Robinson scored seven straight points to cut the deficit to 58-53, but the Pistons got no closer. His 3-pointer made it 68-61 early in the final period, but Pierce came right back with a three-point play that began his dominant stretch.
Pierce had a face-up jumper and two free throws around Robinson's foul shot to push the lead to 76-65 with 5:41 remaining. He answered a pair of 3-pointers by Stackhouse with a jumper and two foul shots, keeping the margin safe at 80-71 with 4:25 to go.
Pierce blocked Stackhouse's jumper and saved the ball as it was going out of bounds. Walker went 1-on-3 but scored anyway.
"Antoine and I got caught up in a switch and they reversed the ball to Cliff Robinson, who's a great shooter," Pierce said. "I just wanted to try and bother the shot. I didn't realize I blocked the shot until I looked up and saw the ball coming down."

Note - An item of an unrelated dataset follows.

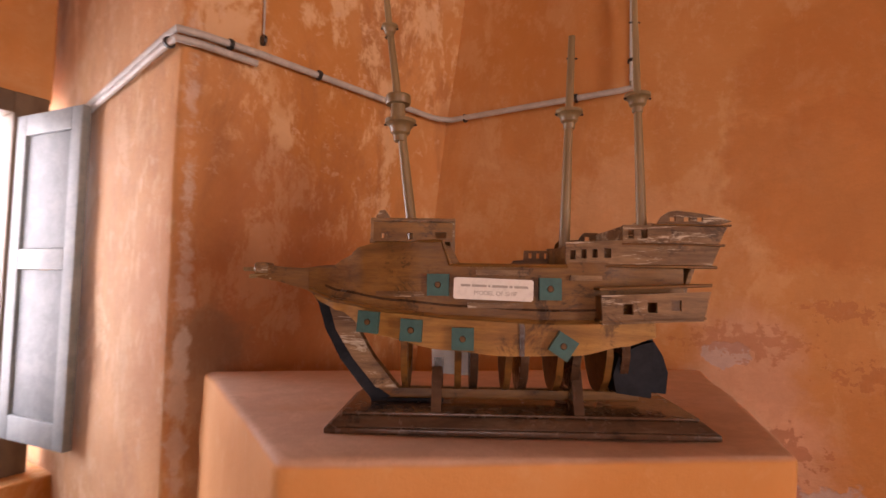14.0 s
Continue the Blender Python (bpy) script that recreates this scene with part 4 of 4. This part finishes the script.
navy_paint.node_tree.nodes["Principled BSDF"].inputs["Specular IOR Level"].default_value = 0.15
green_paint = plain("green_port_paint", (0.018, 0.085, 0.080), (0.030, 0.120, 0.110), 20, 0.55)
card = plain("white_card", (0.74, 0.71, 0.66), (0.78, 0.76, 0.72), 12, 0.7)
ink = plain("grey_ink", (0.36, 0.33, 0.30), (0.42, 0.39, 0.35), 30, 0.8)
string_mat = plain("pale_string", (0.50, 0.42, 0.28), (0.6, 0.5, 0.35), 40, 0.9)
SHIP = pose(-2.712, 3.143, 1.274, 0, 0, -2.8)


def along(table, x):
    """A value read off rows of (x, value), gliding between them."""
    xs = [r[0] for r in table]
    i = max(0, min(len(xs) - 2, sum(v <= x for v in xs) - 1))
    f = min(1, max(0, (x - xs[i]) / (xs[i + 1] - xs[i])))
    f = f * f * (3 - 2 * f)
    return table[i][1] * (1 - f) + table[i + 1][1] * f


BREADTH = [(-0.440, 0.0175), (-0.405, 0.024), (-0.37, 0.046), (-0.30, 0.080), (-0.20, 0.100), (-0.05, 0.110), (0.12, 0.108), (0.24, 0.095), (0.34, 0.086), (0.43, 0.082)]
LOW = [(-0.44, 0.262), (-0.41, 0.240), (-0.369, 0.225), (-0.284, 0.180), (-0.15, 0.156), (-0.027, 0.147), (0.10, 0.150), (0.20, 0.168), (0.26, 0.185)]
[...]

Detroit still had a shooting hangover from Friday, but Walker didn't. While the Pistons were making just 6-of-21 shots in the first quarter, Walker was making 6-of-8. He scored Boston's last seven points of the period, helping his team open a 21-17 lead.
"Antoine got so strong in the first half and got so many good looks that we just kept going to him," O'Brien said. "When Paul got in foul trouble and Kenny got in foul trouble,, it eliminated our pick and rolls with Kenny. And it eliminated our post-ups for Paul. So instead of Antoine getting a few touches, we just kept going at him because he had the hot hand. And he was very effective."
Delk continued the Kentucky connection in the second quarter, scoring 10 points. His 3-pointer widened the lead to 30-20 before the Pistons crawled back in it with a 12-4 surge. A 3-pointer by Stackhouse gave Detroit a 39-38 lead in the final minute, but Delk answered with one just before the horn.
In the first half, Walker (22) and Delk (15) scored all but four of Boston's points.
"Those are the two guys that pretty much carried us," Pierce said. "Antoine, he really established himself as a low-post presence and really dominated down there today. He didn't take a lot of outside shots. I could tell from the first quarter, the way he was going, that it was going to be his night."